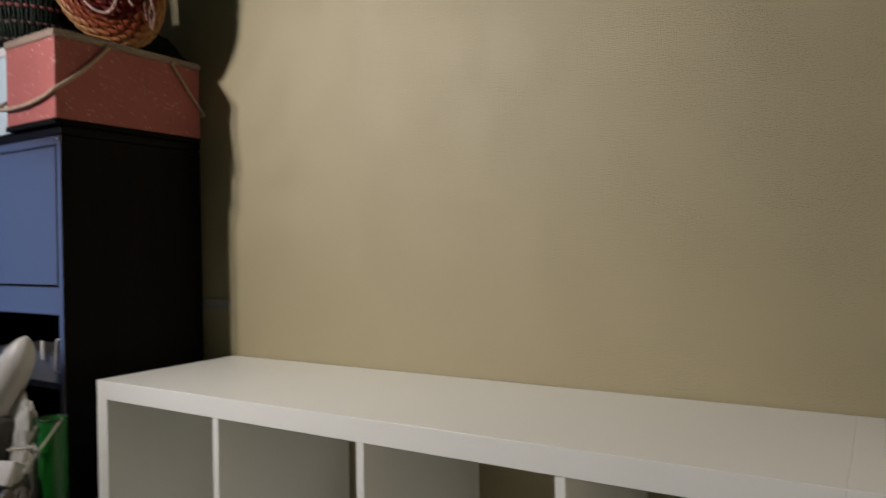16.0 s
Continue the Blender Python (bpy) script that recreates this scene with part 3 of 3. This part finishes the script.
for y in (-0.292, -0.112):
    part("rope_knot", moved(turned([(0, -0.008), (0.0045, -0.006), (0.0058, 0), (0.0045, 0.006), (0, 0.008)], 12), poff @ Matrix.Translation((BX1 + 0.001, y, 1.8865))), ROPE, pink)
pale = thing("card_box", Matrix.Translation((-0.313, -0.05, CZ)), "pale blue white card box beside the fabric box", "storage box")
part("box_body", box(-0.30, -0.352, 0.001, -0.001, 0, 0.190, 0.002), PALE_BLUE, pale, smooth=False)
part("lid", box(-0.302, -0.355, 0.1905, -0.0005, 0.003, 0.214, 0.002), PAPER_WHITE, pale, smooth=False)


# ---- baskets and knitwear on the boxes ----
def bright(i):
    return i % 3 == 1


def basket(name, m, profile, stakes, rings, colours, stake_mat, label, r_weaver=0.0032, r_stake=0.0028, amp=0.0032, flat=1.0):
    """A woven basket: stakes run down the profile, weavers go over and under them."""
    top = thing(name, m, label, "basket")
    line = smooth_line([(r, 0, z) for r, z in profile], 10)
    length = [0.0]
    for a, c in zip(line, line[1:]):
        length.append(length[-1] + (c - a).length)

    def at(f):
        s = f * length[-1]
        for i in range(1, len(line)):
            if length[i] >= s:
                g = (s - length[i - 1]) / max(length[i] - length[i - 1], 1e-9)
                p = line[i - 1].lerp(line[i], g)
                tan = (line[i] - line[i - 1]).normalized()
                return p, Vector((tan.z, 0, -tan.x))
        return line[-1], Vector((1, 0, 0))

    rows = [i for i in range(rings) if bright(i)]
    for k in range(stakes):
        a = 2 * math.pi * k / stakes + 0.02 * noise.noise((k * 1.9, 0.3, 0.7))
        lean = 0.09 * noise.noise((k * 0.8, 4.4, 0.1))
        pts = []
        for i in range(rings * 2 + 1):
            p, nrm = at(i / (rings * 2))
            j = (i - 1) // 2
            w = amp * 0.6
            if i % 2 and bright(j) and (rows.index(j) + k) % 2:
                w = -amp
            q = p + nrm * w
            b_ = a + lean * i / (rings * 2)
            pts.append((q.x * math.cos(b_), q.x * math.sin(b_), q.z))
        part("stake", sweep(pts, r_stake, 5, flat=1.25), stake_mat, top)
    for i in range(rings):
        p, nrm = at((i + 0.5) / rings)
        pts = []
        seg = stakes * 4
        row = rows.index(i) if bright(i) else 0
        for k in range(seg):
            a = 2 * math.pi * k / seg
            w = amp * 0.9 * math.cos(a * stakes / 2 + math.pi * row) * (-1 if bright(i) else 0) - (0 if bright(i) else amp)
            q = p + nrm * w
            jig = 0.0014 * noise.noise((i * 2.3, a * 3, 0.2))
            pts.append((q.x * math.cos(a), q.x * math.sin(a), q.z + jig))
        part("weaver", sweep(pts, r_weaver if bright(i) else r_weaver * 0.75, 5, closed=True, flat=flat), colours(i), top)
    return top, at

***

Task brief: Your task is to repeat the data above exactly while excluding the pictures.

Result:
16.0 s
Continue the Blender Python (bpy) script that recreates this scene with part 3 of 3. This part finishes the script.
for y in (-0.292, -0.112):
    part("rope_knot", moved(turned([(0, -0.008), (0.0045, -0.006), (0.0058, 0), (0.0045, 0.006), (0, 0.008)], 12), poff @ Matrix.Translation((BX1 + 0.001, y, 1.8865))), ROPE, pink)
pale = thing("card_box", Matrix.Translation((-0.313, -0.05, CZ)), "pale blue white card box beside the fabric box", "storage box")
part("box_body", box(-0.30, -0.352, 0.001, -0.001, 0, 0.190, 0.002), PALE_BLUE, pale, smooth=False)
part("lid", box(-0.302, -0.355, 0.1905, -0.0005, 0.003, 0.214, 0.002), PAPER_WHITE, pale, smooth=False)


# ---- baskets and knitwear on the boxes ----
def bright(i):
    return i % 3 == 1


def basket(name, m, profile, stakes, rings, colours, stake_mat, label, r_weaver=0.0032, r_stake=0.0028, amp=0.0032, flat=1.0):
    """A woven basket: stakes run down the profile, weavers go over and under them."""
    top = thing(name, m, label, "basket")
    line = smooth_line([(r, 0, z) for r, z in profile], 10)
    length = [0.0]
    for a, c in zip(line, line[1:]):
        length.append(length[-1] + (c - a).length)

    def at(f):
        s = f * length[-1]
        for i in range(1, len(line)):
            if length[i] >= s:
                g = (s - length[i - 1]) / max(length[i] - length[i - 1], 1e-9)
                p = line[i - 1].lerp(line[i], g)
                tan = (line[i] - line[i - 1]).normalized()
                return p, Vector((tan.z, 0, -tan.x))
        return line[-1], Vector((1, 0, 0))

    rows = [i for i in range(rings) if bright(i)]
    for k in range(stakes):
        a = 2 * math.pi * k / stakes + 0.02 * noise.noise((k * 1.9, 0.3, 0.7))
        lean = 0.09 * noise.noise((k * 0.8, 4.4, 0.1))
        pts = []
        for i in range(rings * 2 + 1):
            p, nrm = at(i / (rings * 2))
            j = (i - 1) // 2
            w = amp * 0.6
            if i % 2 and bright(j) and (rows.index(j) + k) % 2:
                w = -amp
            q = p + nrm * w
            b_ = a + lean * i / (rings * 2)
            pts.append((q.x * math.cos(b_), q.x * math.sin(b_), q.z))
        part("stake", sweep(pts, r_stake, 5, flat=1.25), stake_mat, top)
    for i in range(rings):
        p, nrm = at((i + 0.5) / rings)
        pts = []
        seg = stakes * 4
        row = rows.index(i) if bright(i) else 0
        for k in range(seg):
            a = 2 * math.pi * k / seg
            w = amp * 0.9 * math.cos(a * stakes / 2 + math.pi * row) * (-1 if bright(i) else 0) - (0 if bright(i) else amp)
            q = p + nrm * w
            jig = 0.0014 * noise.noise((i * 2.3, a * 3, 0.2))
            pts.append((q.x * math.cos(a), q.x * math.sin(a), q.z + jig))
        part("weaver", sweep(pts, r_weaver if bright(i) else r_weaver * 0.75, 5, closed=True, flat=flat), colours(i), top)
    return top, at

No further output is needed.